▸ Task statement:
Leave out any pictures and transcribe all other data below exactly.

Records
——————————
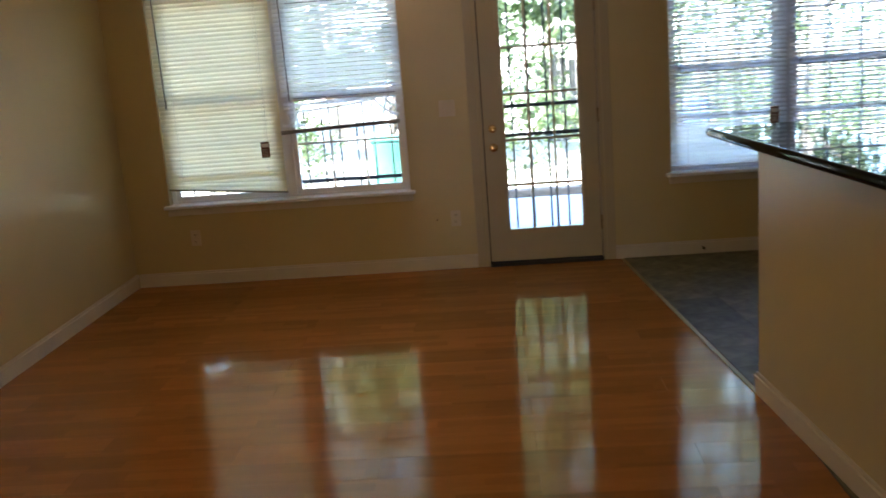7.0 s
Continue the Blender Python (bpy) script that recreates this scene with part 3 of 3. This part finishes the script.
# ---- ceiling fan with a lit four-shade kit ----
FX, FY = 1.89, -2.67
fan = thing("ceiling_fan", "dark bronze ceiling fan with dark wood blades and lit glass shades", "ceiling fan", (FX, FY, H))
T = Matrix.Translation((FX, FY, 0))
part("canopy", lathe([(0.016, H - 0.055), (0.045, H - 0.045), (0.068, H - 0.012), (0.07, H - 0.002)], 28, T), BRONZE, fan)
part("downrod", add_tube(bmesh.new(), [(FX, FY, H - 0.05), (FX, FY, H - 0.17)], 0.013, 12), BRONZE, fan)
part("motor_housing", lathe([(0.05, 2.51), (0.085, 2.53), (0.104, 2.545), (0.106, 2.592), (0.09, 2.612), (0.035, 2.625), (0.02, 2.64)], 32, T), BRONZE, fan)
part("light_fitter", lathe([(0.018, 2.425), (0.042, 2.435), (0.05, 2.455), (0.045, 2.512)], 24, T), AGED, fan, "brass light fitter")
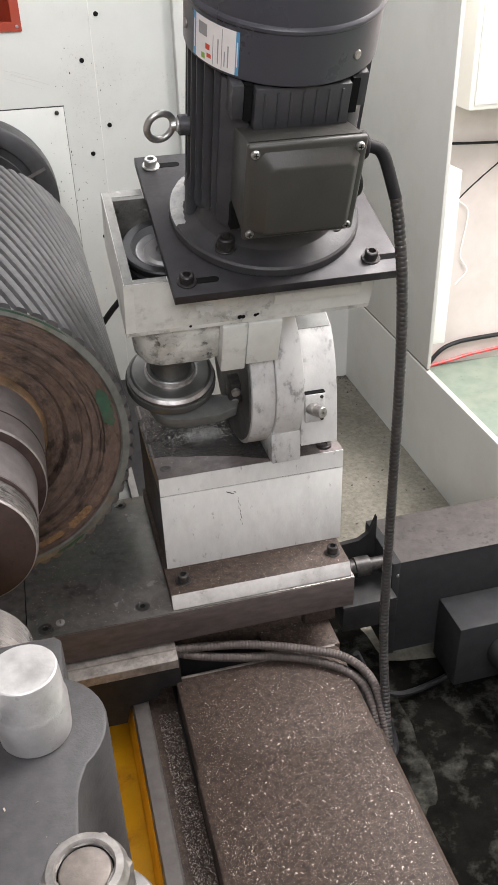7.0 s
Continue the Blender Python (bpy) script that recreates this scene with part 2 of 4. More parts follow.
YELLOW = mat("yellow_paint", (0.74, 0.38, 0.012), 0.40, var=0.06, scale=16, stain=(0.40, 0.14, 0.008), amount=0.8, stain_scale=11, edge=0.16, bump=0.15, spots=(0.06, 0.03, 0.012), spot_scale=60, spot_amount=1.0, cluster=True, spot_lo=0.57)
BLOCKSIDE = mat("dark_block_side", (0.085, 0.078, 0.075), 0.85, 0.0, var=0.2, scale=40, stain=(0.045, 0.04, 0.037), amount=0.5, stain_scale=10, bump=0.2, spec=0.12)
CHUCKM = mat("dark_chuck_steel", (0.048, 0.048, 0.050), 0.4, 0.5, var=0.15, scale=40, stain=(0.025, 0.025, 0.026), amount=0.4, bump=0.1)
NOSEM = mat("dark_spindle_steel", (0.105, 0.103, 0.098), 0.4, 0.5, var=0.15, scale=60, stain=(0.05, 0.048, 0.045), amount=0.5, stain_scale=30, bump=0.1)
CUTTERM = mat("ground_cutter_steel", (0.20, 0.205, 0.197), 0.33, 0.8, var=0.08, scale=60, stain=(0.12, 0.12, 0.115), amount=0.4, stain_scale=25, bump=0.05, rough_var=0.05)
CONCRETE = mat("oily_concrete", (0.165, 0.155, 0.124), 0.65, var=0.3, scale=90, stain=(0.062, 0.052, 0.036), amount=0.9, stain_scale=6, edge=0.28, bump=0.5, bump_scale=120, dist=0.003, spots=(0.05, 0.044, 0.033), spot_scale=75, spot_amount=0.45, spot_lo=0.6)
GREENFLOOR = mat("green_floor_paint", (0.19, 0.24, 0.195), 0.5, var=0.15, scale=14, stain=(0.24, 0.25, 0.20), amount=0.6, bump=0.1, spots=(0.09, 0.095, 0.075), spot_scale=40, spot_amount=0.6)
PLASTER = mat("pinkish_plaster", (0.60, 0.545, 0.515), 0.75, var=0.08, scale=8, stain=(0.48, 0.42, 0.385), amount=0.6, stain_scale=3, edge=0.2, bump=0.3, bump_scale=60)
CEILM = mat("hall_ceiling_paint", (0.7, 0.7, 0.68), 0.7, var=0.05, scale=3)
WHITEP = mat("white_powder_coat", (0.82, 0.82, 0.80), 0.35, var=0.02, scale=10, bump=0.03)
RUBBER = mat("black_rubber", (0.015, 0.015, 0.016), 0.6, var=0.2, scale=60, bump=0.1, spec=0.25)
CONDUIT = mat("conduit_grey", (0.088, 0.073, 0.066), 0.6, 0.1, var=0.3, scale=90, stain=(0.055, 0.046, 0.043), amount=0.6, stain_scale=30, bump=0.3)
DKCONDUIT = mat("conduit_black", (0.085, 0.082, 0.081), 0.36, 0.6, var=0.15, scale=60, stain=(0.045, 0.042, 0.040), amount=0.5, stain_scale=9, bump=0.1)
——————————
▸ Written solution:
7.0 s
Continue the Blender Python (bpy) script that recreates this scene with part 3 of 3. This part finishes the script.
# ---- ceiling fan with a lit four-shade kit ----
FX, FY = 1.89, -2.67
fan = thing("ceiling_fan", "dark bronze ceiling fan with dark wood blades and lit glass shades", "ceiling fan", (FX, FY, H))
T = Matrix.Translation((FX, FY, 0))
part("canopy", lathe([(0.016, H - 0.055), (0.045, H - 0.045), (0.068, H - 0.012), (0.07, H - 0.002)], 28, T), BRONZE, fan)
part("downrod", add_tube(bmesh.new(), [(FX, FY, H - 0.05), (FX, FY, H - 0.17)], 0.013, 12), BRONZE, fan)
part("motor_housing", lathe([(0.05, 2.51), (0.085, 2.53), (0.104, 2.545), (0.106, 2.592), (0.09, 2.612), (0.035, 2.625), (0.02, 2.64)], 32, T), BRONZE, fan)
part("light_fitter", lathe([(0.018, 2.425), (0.042, 2.435), (0.05, 2.455), (0.045, 2.512)], 24, T), AGED, fan, "brass light fitter")
7.0 s
Continue the Blender Python (bpy) script that recreates this scene with part 2 of 4. More parts follow.
YELLOW = mat("yellow_paint", (0.74, 0.38, 0.012), 0.40, var=0.06, scale=16, stain=(0.40, 0.14, 0.008), amount=0.8, stain_scale=11, edge=0.16, bump=0.15, spots=(0.06, 0.03, 0.012), spot_scale=60, spot_amount=1.0, cluster=True, spot_lo=0.57)
BLOCKSIDE = mat("dark_block_side", (0.085, 0.078, 0.075), 0.85, 0.0, var=0.2, scale=40, stain=(0.045, 0.04, 0.037), amount=0.5, stain_scale=10, bump=0.2, spec=0.12)
CHUCKM = mat("dark_chuck_steel", (0.048, 0.048, 0.050), 0.4, 0.5, var=0.15, scale=40, stain=(0.025, 0.025, 0.026), amount=0.4, bump=0.1)
NOSEM = mat("dark_spindle_steel", (0.105, 0.103, 0.098), 0.4, 0.5, var=0.15, scale=60, stain=(0.05, 0.048, 0.045), amount=0.5, stain_scale=30, bump=0.1)
CUTTERM = mat("ground_cutter_steel", (0.20, 0.205, 0.197), 0.33, 0.8, var=0.08, scale=60, stain=(0.12, 0.12, 0.115), amount=0.4, stain_scale=25, bump=0.05, rough_var=0.05)
CONCRETE = mat("oily_concrete", (0.165, 0.155, 0.124), 0.65, var=0.3, scale=90, stain=(0.062, 0.052, 0.036), amount=0.9, stain_scale=6, edge=0.28, bump=0.5, bump_scale=120, dist=0.003, spots=(0.05, 0.044, 0.033), spot_scale=75, spot_amount=0.45, spot_lo=0.6)
GREENFLOOR = mat("green_floor_paint", (0.19, 0.24, 0.195), 0.5, var=0.15, scale=14, stain=(0.24, 0.25, 0.20), amount=0.6, bump=0.1, spots=(0.09, 0.095, 0.075), spot_scale=40, spot_amount=0.6)
PLASTER = mat("pinkish_plaster", (0.60, 0.545, 0.515), 0.75, var=0.08, scale=8, stain=(0.48, 0.42, 0.385), amount=0.6, stain_scale=3, edge=0.2, bump=0.3, bump_scale=60)
CEILM = mat("hall_ceiling_paint", (0.7, 0.7, 0.68), 0.7, var=0.05, scale=3)
WHITEP = mat("white_powder_coat", (0.82, 0.82, 0.80), 0.35, var=0.02, scale=10, bump=0.03)
RUBBER = mat("black_rubber", (0.015, 0.015, 0.016), 0.6, var=0.2, scale=60, bump=0.1, spec=0.25)
CONDUIT = mat("conduit_grey", (0.088, 0.073, 0.066), 0.6, 0.1, var=0.3, scale=90, stain=(0.055, 0.046, 0.043), amount=0.6, stain_scale=30, bump=0.3)
DKCONDUIT = mat("conduit_black", (0.085, 0.082, 0.081), 0.36, 0.6, var=0.15, scale=60, stain=(0.045, 0.042, 0.040), amount=0.5, stain_scale=9, bump=0.1)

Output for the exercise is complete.